Gus Vigil came out of a trance, self-induced by staring motionlessly at his Inbox minute after minute, thinking, “SPAM, Nothing but SPAM”.

"Yeah, Licha, otra," he agreed, when the barmaid’s question registered. Turning his eyes back to his laptop, Gus made a sour face as his eyes scanned his Inbox again:

SPAM-HIGH: Fw: Best software pri- ces.
Fw: [5]
SPAM-MED: Fw: 75 % Off for All N_ew Sof_tware.
SPAM-MED: how about this pharmacy
SPAM-MED: dosage : 1 pill a day (VAlGRA)
Fw: [33]
SPAM-MED: Fw: Need soft_ware? Cl- ick here.
SPAM-HIGH: Watch our gils f uck themselves silly…
SPAM-MED: Vacuum pumps - cause deformed pen1s
Un-secured D E B T is extended and eradicated
SPAM-LOW: You can feed rescued wild horses; More ...
SPAM-HIGH: Important Message from the Olingo Family. Please READ!!

Gus wished he lived in a William Gibson novel. He could jack in to the ‘net, glide through cyberspace and wring some necks. Or watch. That would solve a whole raft of problems, he thought, not the least being boredom.

Gus Vigil pressed the TAB key, highlighting the first Subject. He read it aloud. "spam hyphen high colon space Fewuh colon space Best software pri hyphen space ces period".

"You say 'pa rices' I say "pa reeses', Gus sang.

He down arrowed and read the next subject. "Fewuh colon space box five".

"What the Hell is that supposed to be all about?" Gus Vigil mumbled, “fewuh colon space box number? What kind of stupid asshole thinks anyone is stupid enough to read this shit?" Gus double clicked and waited for the message to fill the screen.

"OK, I don't need any penis enhancers today, thanks..." Gus Vigil looked at the sender's name. "...thanks, Lance Sepulveda. That's a good one, nice ethnic touch."

Licha set the bottle on the bar. Four musical notes sounded out, dit dit dit dah. "Ah, the Scherzo from Beethoven's Eroica. I have a call." Gus announced with excitement. He rarely received phone calls. He fished a plum purple Treo 650 from his casi-mari, pushed the Speakerphone key, and spoke. Licha rolled her eyes.

"Bueno?" Gus spoke loudly, raising an eyebrow at the barmaid, and winked.

"Sir, do you speak English?"

"Bueno? Bueno? Digame," Gus urged.

"Sir, can you hold please while I connect you to one of my Spanish-speaking teammates? I'm transferring you now, Sir, please don't disconnect."

Gus pounded the Off key with gusto when the Treo screen flashed and a HAL voice announced, "Excuse me, Gus, you are being paged." The display read, "Press #606# to pick up."

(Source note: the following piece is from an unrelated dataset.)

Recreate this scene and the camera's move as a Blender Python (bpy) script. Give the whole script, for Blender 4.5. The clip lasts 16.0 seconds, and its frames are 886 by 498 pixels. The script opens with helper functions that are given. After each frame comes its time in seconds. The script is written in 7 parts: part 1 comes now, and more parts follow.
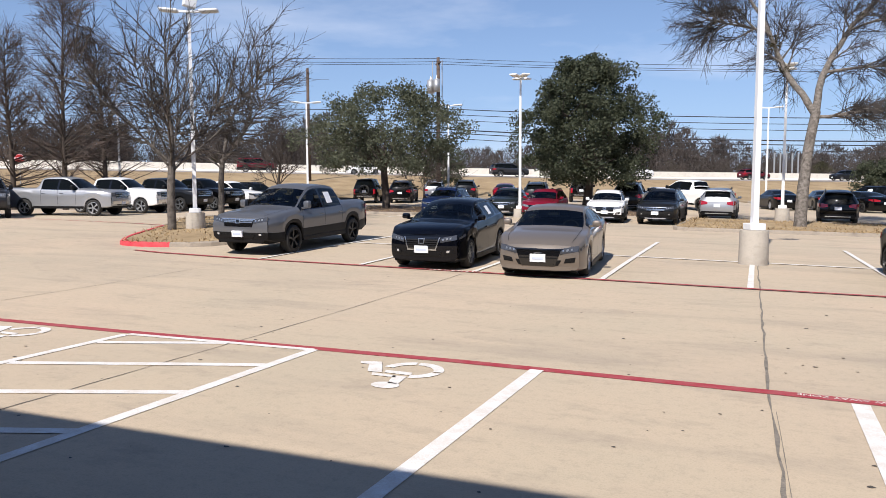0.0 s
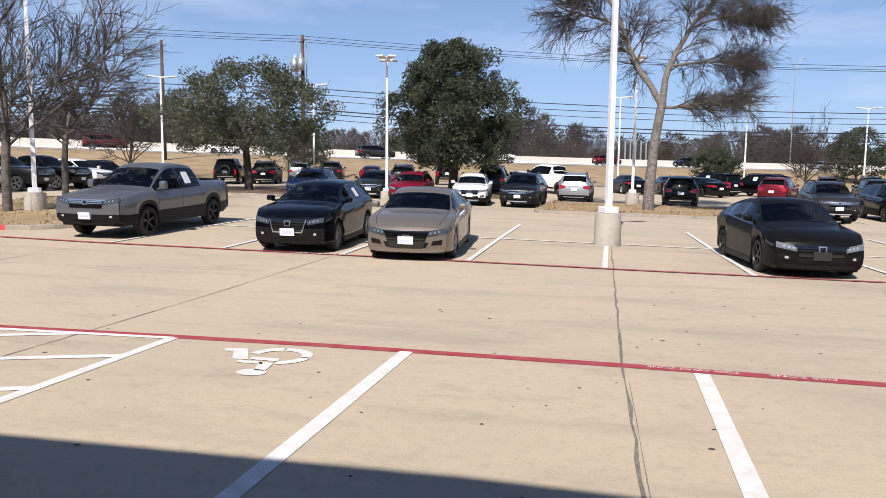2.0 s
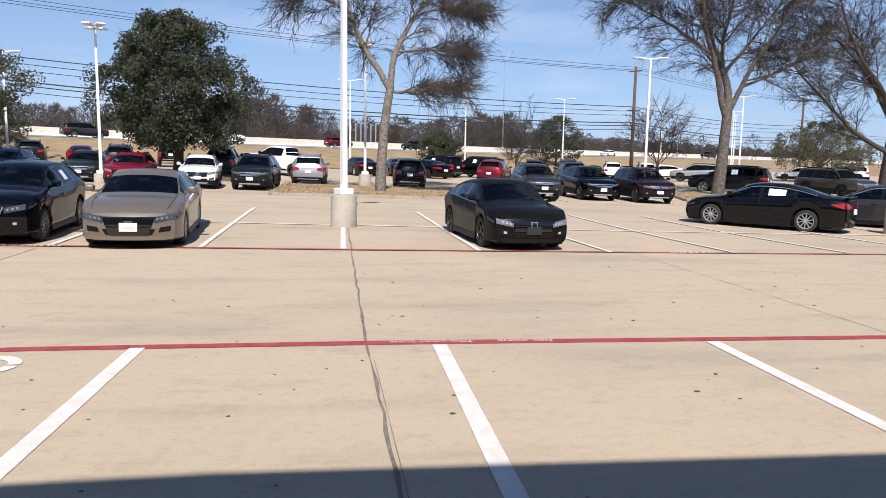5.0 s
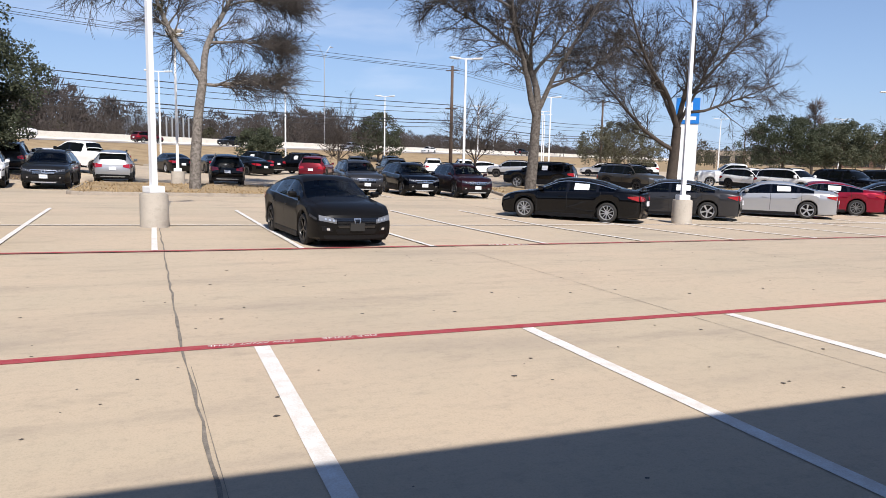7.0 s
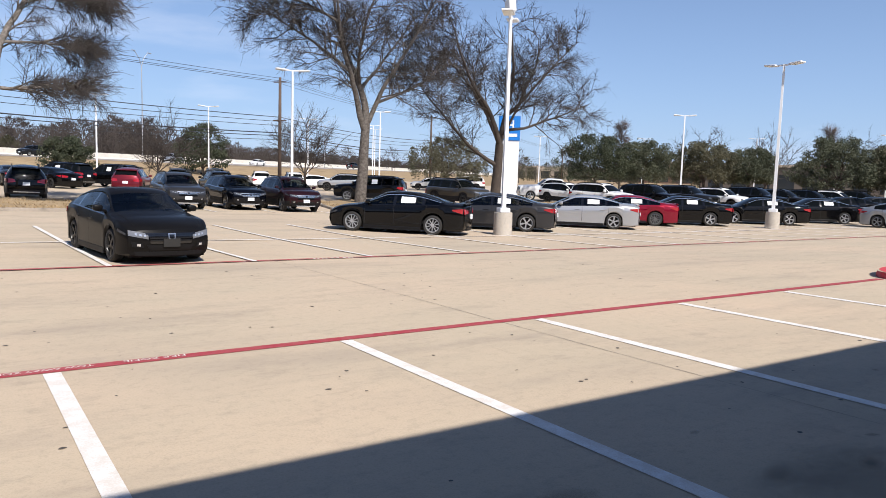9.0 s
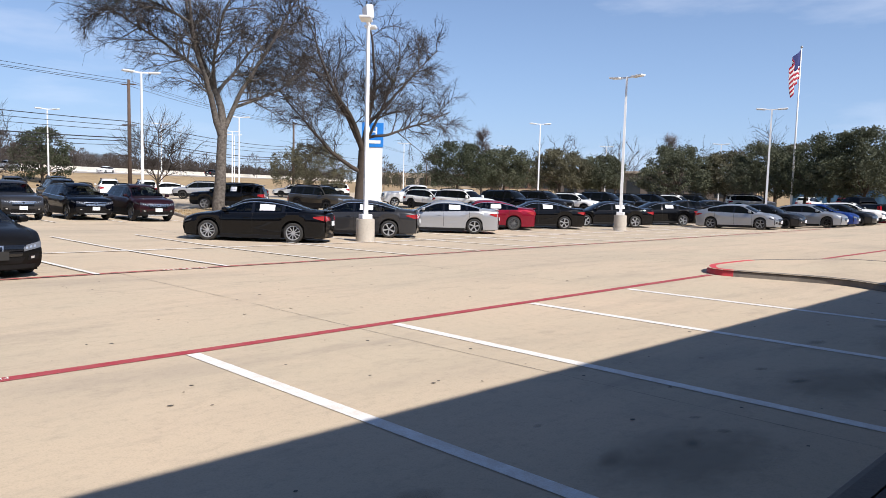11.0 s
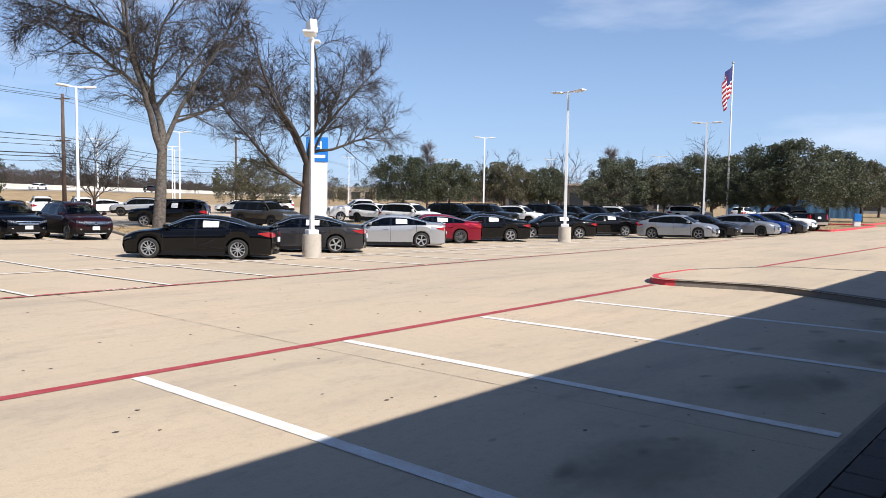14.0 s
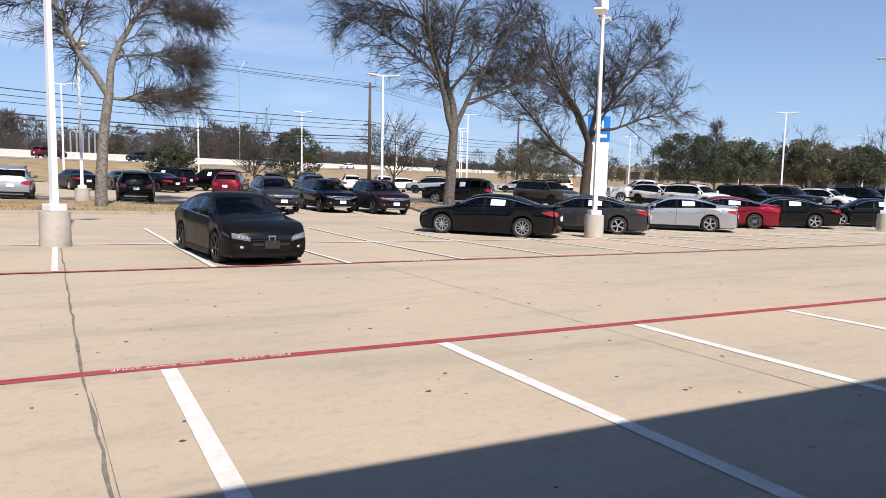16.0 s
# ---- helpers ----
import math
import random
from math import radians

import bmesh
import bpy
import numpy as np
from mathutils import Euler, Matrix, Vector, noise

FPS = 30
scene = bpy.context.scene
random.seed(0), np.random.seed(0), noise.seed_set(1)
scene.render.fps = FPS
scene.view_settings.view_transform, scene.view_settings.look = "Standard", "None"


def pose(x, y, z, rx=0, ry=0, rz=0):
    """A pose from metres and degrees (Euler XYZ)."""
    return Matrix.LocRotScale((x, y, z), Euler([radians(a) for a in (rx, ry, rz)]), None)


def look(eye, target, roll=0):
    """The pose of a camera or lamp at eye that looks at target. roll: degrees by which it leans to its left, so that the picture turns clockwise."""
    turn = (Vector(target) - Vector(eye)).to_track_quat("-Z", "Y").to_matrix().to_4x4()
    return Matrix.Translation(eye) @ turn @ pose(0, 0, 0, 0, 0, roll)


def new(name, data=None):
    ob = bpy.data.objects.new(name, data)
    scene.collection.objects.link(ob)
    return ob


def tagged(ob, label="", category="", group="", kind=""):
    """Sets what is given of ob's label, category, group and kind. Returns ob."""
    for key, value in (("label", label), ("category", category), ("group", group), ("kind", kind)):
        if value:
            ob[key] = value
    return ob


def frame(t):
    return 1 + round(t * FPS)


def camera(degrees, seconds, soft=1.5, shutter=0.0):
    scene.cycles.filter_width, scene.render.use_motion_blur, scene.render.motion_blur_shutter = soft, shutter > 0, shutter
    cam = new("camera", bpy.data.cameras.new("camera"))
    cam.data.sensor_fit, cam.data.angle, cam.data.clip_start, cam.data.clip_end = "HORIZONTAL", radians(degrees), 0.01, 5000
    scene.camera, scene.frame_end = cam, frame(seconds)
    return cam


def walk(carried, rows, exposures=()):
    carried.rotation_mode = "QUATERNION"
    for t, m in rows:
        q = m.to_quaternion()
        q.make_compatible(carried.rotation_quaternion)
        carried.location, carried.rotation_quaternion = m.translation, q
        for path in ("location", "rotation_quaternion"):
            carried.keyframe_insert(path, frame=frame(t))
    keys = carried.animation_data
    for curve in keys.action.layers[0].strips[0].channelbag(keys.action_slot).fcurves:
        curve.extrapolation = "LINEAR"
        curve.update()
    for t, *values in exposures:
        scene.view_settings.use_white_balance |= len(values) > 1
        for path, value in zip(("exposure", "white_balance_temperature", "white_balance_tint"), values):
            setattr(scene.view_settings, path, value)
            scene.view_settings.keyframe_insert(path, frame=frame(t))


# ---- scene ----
cam = camera(62.62, 16.0, soft=0.75)
PATH = [
    (0.000, -0.045, 0.158, 1.903, 85.036, 0.197, 24.883),
    (0.500, -0.000, 0.168, 1.898, 84.713, 0.018, 22.766),
    (1.000, 0.025, 0.170, 1.893, 84.330, -0.203, 20.454),
    (1.500, -0.012, 0.151, 1.899, 83.966, -0.397, 17.732),
    (2.000, -0.077, 0.170, 1.906, 83.676, -0.578, 14.446),
    (2.500, -0.121, 0.169, 1.914, 83.459, -0.774, 10.652),
    (3.000, -0.146, 0.176, 1.911, 83.273, -0.914, 6.768),
    (3.500, -0.148, 0.169, 1.909, 83.088, -0.981, 3.363),
    (4.000, -0.145, 0.190, 1.902, 82.841, -1.069, 0.082),
    (6.500, -0.123, 0.169, 1.905, 82.295, -0.997, -16.278),
    (7.000, -0.112, 0.184, 1.898, 82.549, -1.179, -20.043),
    (7.500, -0.111, 0.173, 1.899, 82.951, -1.414, -23.796),
    (8.000, -0.088, 0.193, 1.896, 83.379, -1.756, -27.342),
    (8.500, -0.005, 0.126, 1.896, 83.709, -1.726, -30.383),
    (9.000, 0.055, 0.090, 1.889, 83.949, -1.679, -33.068),
    (9.500, 0.114, 0.089, 1.886, 84.164, -1.619, -35.559),
    (10.000, 0.155, 0.053, 1.881, 84.394, -1.602, -38.046),
    (12.500, 0.206, -0.055, 1.877, 85.623, -0.927, -50.223),
    (13.000, 0.232, -0.064, 1.870, 85.938, -0.807, -51.003),
    (13.500, 0.176, -0.050, 1.889, 86.028, -0.774, -50.372),
    (14.000, 0.138, 0.010, 1.902, 85.900, -0.865, -47.814),
    (14.500, 0.065, 0.016, 1.902, 85.525, -1.009, -43.654),
    (15.000, 0.023, 0.057, 1.902, 85.098, -0.940, -38.340),
    (15.500, -0.020, 0.098, 1.904, 84.552, -1.120, -32.419),
    (16.000, -0.059, 0.138, 1.904, 83.942, -1.204, -26.342),
]
walk(cam, [(t, pose(*row)) for t, *row in PATH], [(0, 0.36, 6350, 13), (10, 0.39, 6350, 13), (13, 0.52, 6350, 11), (16, 0.39, 6350, 13)])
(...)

His excitement was obvious as Gus spoke his ritual dialog:
“Computer. En-gaged.”

He announced each key he pushed. "Pound six naught six pound".

The screen flashed and an unfamiliar boy's face looked back at him.

"Hi! Are you Gus Vigil?"

"Who the ... what ... hey ... who?"

"We're calling from the picture phone booth at Disneyland!"

"Disneyland? But how did you get my Treo 650?"

"The GPS Locator chose you at random! We told it to find a Chicano, mid to late 50s, who grew up in an urban area, has a college degree and a Treo 650."

"And who didn't earn more than thirty-five grand a year". A girl's face pushed into the tiny screen. "There aren't too many of you."

"GPS? You asked for what?" Gus felt his chest tighten. He willed himself to relax.

"What do you want?"

"Well, we have this argument and we figured a guy with your profile could settle it." The boy's face pushed back into frame.

Gus furrowed his brow. The girl's voice came from off screen, "OK, here's the question: Was The Rolling Stones' 'It's All Over Now' the greatest rock ‘n roll song ever recorded, or was it 'Wooly Bully'?"

"Hey," the boy added, "did you know you have three CDs and Moony's Road to Hell overdue at the library?"

3 comments:

Anonymous said...

So why did it take Gus so long with "Mooney's Road"? Was it that he couldn't get thru it, or was it that he was reading it for the 3rd time?
RudyG

Manuel Ramos said...

I thought we settled the song question - Like A Rolling Stone, which, of course, used La Bamba for its melodic foundation.